El cojo Évora, con algunos años a cuestas, se había retirado. Pero mantuvo la originalidad que apuntó tempranamente en su vida, al bautizar la incipiente flotilla de camiones. Antes de hacer mutis para siempre, sorprendió a todos con el velorio más original que se haya efectuado en mi pueblo y, quizás, en Cuba. Previendo su fallecimiento, preparó, con mano de artífice, su despedida de la vida. Genio y figura.

Cuentan testigos de toda confianza, que se hizo grabar, en un casete, su marcha fúnebre favorita. Se lo pidió a un familiar cercano, pianista, alegando que a él le gustaba mucho aquella música. Nadie pudo sospechar, entonces, cuál era su propósito. Solo se supo el día de su muerte.

Los empleados de la funeraria manifestaron que había escogido su ataúd y les había dado ciertas instrucciones en cuanto a su velorio y enterramiento. Y apareció un testamento hológrafo —manuscrito—, en el cual disponía, entre otras cosas, utilizar cierta cantidad de su modesto legado en comprar ron —estipulaba cuántas botellas— para obsequiar a los hombres que asistieran a su velorio. Para las mujeres, a las que dedicó un hermoso párrafo de admiración y reconocimiento póstumo, ordenó adquirir bebida dulce. Y refresco para los niños. Dispuso, también, comprar cierta cantidad de sobres de café, para las tradicionales coladas de estos acontecimientos populares. Dejó establecida la frecuencia y periodicidad de estas infusiones, para mantener un discreto orden en la ceremonia luctuosa. Determinó, además, que se atendiera bien a todo el que asistiera a su velorio, sin distinción alguna.

Pero el clímax llegó cuando alguien, cumpliendo la voluntad del occiso, conectó la grabadora en el local donde estaba tendido el cadáver. Se escuchó, primero, la marcha fúnebre que había hecho grabar. Un erizamiento colectivo preparó el ambiente para lo que iba a suceder instantes después. Cesó la música y se oyó, claramente, la voz del difunto, en una autodespedida de duelo, fraternal y serena.
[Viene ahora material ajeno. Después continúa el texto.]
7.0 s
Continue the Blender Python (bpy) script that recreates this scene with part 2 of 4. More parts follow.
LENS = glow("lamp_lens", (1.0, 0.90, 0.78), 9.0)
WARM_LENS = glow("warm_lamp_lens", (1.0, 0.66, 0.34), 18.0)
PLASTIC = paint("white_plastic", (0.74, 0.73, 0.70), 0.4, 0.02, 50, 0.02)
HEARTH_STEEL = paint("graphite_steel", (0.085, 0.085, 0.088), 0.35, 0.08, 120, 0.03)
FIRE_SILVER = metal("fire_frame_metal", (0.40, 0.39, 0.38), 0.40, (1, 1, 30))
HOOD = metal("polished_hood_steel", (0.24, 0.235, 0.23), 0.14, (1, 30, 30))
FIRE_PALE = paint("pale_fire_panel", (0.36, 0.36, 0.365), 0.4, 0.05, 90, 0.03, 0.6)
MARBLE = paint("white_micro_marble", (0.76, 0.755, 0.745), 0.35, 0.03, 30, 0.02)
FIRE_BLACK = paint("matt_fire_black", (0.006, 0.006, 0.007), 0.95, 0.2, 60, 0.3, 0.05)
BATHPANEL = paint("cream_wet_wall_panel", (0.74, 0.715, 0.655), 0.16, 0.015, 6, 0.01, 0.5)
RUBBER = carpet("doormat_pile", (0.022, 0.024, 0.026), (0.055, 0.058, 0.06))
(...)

No fue una pieza de autobombo. No había tristeza ni pesimismo en sus palabras. Se dirigió, más bien, a sus amigos presentes. Dijo que iba a trasponer una puerta tras la cual cesaban ambiciones y envidias. Aseguró, con voz reposada, que iba a penetrar en aquel mundo de verdadera paz.

Era curioso observar, según testigos presenciales, los rostros de aquellos hombres maduros que habían compartido con él, durante su juventud, fiestas y tragos, cantos y música. Emocionados y llorosos, escuchaban, con visible consternación, las palabras del amigo que se marchaba. Hasta aquel día, siempre que, entre ellos, hablaban del cojo Évora, lo hacían con una sonrisa en el rostro, evocando momentos de bromas y alegrías. Pero ahora era distinto. El ambiente era dolorosamente tenso.

Después de describir el mundo de paz imaginado por él, la voz del ausente se hizo escuchar clara, alegremente:

—Allá, en ese mundo de paz, con los brazos abiertos, ¡los espero!

Una especie de sacudida emocional recorrió los rostros. El silencio se hizo espeso, impresionante. Y, entonces, se escuchó la voz de un amigo entrañable del difunto, que murmuró, un tanto temeroso:

—Está bien, cojo, pero sin apuro. ¡Sin apuro!